David Halperin : Saint Foucault
« Mon travail n’a rien à voir avec la libération gay » aurait dit Michel Foucault à un admirateur en 1975. Mais alors, pourquoi Foucault, qui mourut du sida en 1984, fait-il référence pour une génération entière de militants gays ? Lecture serrée de Foucault et des textes qu’il a consacrés à l’homosexualité masculine, Saint Foucault rend compte des raisons pour lesquelles les straights trouvent si souvent chez Foucault des conclusions désespérantes en matière de politique, alors que les militants gays voient en lui une source d’inspiration, mais aussi un exemple de résistance politique.
Le choix foucaldien de traiter la sexualité non dans une perspective biologique ou psychologique, mais comme effet de discours, produit des systèmes modernes de connaissance, constitue une percée politique. La vision foucaldienne radicale de l’homosexualité en tant qu’occasion stratégique pour une transformation de soi anticipe les mouvements anti-assimilationniste et anti-essentialiste de la politique d’identité sexuelle pratiquée par les groupes d’action directe, type Act Up.

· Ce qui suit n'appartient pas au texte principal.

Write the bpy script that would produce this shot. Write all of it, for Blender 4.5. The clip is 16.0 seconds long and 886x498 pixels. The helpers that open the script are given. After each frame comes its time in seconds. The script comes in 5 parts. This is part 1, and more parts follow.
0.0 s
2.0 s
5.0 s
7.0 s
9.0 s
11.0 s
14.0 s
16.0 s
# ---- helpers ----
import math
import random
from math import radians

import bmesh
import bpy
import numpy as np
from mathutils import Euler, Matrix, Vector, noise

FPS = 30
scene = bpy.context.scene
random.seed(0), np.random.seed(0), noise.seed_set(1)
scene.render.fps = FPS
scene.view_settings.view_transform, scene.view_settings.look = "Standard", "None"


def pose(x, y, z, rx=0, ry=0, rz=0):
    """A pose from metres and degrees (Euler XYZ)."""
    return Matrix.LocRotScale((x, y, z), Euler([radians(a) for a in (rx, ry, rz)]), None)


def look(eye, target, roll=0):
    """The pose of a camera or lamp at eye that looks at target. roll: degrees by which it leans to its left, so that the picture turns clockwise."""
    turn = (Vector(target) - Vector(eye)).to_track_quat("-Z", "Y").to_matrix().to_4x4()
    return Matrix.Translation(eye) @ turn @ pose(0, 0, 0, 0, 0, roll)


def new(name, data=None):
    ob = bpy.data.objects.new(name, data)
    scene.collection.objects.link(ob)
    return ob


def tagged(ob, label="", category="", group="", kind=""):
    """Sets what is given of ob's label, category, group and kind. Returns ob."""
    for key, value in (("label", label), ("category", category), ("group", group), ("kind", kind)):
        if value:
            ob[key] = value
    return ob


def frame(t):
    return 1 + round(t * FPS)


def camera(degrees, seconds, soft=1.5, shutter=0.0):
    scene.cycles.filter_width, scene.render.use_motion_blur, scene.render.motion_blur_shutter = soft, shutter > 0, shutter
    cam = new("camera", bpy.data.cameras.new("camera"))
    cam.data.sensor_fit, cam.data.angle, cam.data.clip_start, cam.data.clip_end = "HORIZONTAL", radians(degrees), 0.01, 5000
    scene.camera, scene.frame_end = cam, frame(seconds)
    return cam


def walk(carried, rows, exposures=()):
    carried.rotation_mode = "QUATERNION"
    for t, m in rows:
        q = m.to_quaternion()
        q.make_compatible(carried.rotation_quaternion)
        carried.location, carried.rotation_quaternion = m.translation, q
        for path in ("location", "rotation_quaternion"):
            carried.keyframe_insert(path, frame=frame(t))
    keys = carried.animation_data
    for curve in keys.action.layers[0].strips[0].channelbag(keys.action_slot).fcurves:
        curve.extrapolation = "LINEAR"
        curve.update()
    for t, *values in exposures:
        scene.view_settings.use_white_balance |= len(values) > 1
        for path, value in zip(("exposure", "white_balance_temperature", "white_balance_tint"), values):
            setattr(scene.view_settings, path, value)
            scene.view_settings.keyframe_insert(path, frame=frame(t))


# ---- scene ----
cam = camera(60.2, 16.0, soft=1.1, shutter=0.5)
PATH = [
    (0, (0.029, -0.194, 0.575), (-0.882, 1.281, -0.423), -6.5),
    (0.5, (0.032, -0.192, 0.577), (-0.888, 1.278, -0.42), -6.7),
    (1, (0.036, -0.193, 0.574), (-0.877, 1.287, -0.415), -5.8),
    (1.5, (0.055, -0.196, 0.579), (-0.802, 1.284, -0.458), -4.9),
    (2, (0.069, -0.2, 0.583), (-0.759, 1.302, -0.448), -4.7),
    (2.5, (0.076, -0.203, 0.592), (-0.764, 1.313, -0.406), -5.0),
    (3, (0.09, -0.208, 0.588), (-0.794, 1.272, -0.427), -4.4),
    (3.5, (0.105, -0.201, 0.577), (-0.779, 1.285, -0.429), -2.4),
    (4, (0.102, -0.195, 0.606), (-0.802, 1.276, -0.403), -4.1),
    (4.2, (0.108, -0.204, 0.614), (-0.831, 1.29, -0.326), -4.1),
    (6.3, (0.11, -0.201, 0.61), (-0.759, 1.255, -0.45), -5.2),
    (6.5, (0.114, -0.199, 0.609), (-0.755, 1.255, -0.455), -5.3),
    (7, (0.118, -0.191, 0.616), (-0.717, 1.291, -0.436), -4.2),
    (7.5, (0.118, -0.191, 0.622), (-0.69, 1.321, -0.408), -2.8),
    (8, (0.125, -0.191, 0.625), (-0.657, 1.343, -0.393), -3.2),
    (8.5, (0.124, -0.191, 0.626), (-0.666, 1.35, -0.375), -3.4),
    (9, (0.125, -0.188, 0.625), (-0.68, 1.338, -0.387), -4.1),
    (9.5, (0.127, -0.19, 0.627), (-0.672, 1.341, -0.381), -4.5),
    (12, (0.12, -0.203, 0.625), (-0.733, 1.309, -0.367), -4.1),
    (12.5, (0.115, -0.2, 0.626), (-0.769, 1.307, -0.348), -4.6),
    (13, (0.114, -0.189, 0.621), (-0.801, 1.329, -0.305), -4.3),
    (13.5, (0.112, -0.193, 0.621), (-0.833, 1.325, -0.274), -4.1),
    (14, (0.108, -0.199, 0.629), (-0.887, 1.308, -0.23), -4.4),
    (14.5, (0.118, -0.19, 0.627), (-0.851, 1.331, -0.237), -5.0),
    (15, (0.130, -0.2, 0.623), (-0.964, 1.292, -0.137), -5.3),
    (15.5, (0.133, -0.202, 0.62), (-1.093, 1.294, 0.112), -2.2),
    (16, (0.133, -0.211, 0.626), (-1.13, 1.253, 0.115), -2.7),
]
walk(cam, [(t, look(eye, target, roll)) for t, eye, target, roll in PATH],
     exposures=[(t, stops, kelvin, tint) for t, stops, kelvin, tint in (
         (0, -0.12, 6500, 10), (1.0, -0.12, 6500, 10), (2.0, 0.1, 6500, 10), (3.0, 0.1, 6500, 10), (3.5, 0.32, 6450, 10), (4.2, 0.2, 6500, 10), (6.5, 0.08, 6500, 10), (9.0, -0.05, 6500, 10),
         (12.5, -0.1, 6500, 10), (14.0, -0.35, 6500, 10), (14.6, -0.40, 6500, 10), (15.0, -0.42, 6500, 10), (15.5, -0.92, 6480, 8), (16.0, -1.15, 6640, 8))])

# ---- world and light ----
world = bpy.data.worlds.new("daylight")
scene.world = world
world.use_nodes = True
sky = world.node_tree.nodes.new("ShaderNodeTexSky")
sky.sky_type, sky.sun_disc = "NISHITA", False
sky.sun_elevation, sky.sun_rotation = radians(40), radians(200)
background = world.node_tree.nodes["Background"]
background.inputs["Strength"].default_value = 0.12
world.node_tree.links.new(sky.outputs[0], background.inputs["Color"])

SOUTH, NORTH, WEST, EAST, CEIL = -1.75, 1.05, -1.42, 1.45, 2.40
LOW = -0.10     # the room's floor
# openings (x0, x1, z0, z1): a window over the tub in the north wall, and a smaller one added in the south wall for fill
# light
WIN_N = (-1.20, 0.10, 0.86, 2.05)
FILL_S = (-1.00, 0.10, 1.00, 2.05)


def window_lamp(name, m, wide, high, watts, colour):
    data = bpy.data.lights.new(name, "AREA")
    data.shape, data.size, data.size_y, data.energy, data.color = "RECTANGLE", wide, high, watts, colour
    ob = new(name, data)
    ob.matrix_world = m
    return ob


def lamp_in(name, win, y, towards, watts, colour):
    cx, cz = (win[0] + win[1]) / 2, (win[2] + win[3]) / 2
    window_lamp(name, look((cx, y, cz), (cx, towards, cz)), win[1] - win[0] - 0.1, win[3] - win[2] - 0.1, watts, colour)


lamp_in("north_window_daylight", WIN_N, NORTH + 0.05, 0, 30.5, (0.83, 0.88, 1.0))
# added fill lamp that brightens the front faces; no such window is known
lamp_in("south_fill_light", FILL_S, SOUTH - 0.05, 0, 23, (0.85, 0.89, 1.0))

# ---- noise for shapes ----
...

Halperin propose le premier compte-rendu synthétique de la pensée de Foucault concernant la sexualité gay et l’avenir du mouvement lesbien et gay, en même temps qu’un résumé des plus récents travaux de la queer théorie.
« Là où il y a pouvoir, il y a résistance », écrivait Foucault. Érudit, mordant, étonnamment émouvant, Saint Foucault constitue la propre résistance de Halperin à ce qu’il considère comme la flagrante et systématique mystification d’une figure intellectuelle cruciale, une mystification qu’il entrevoit comme un témoignage dramatique de la persistante vulnérabilité personnelle, professionnelle et universitaire des militants et intellectuels gays à l’époque du sida.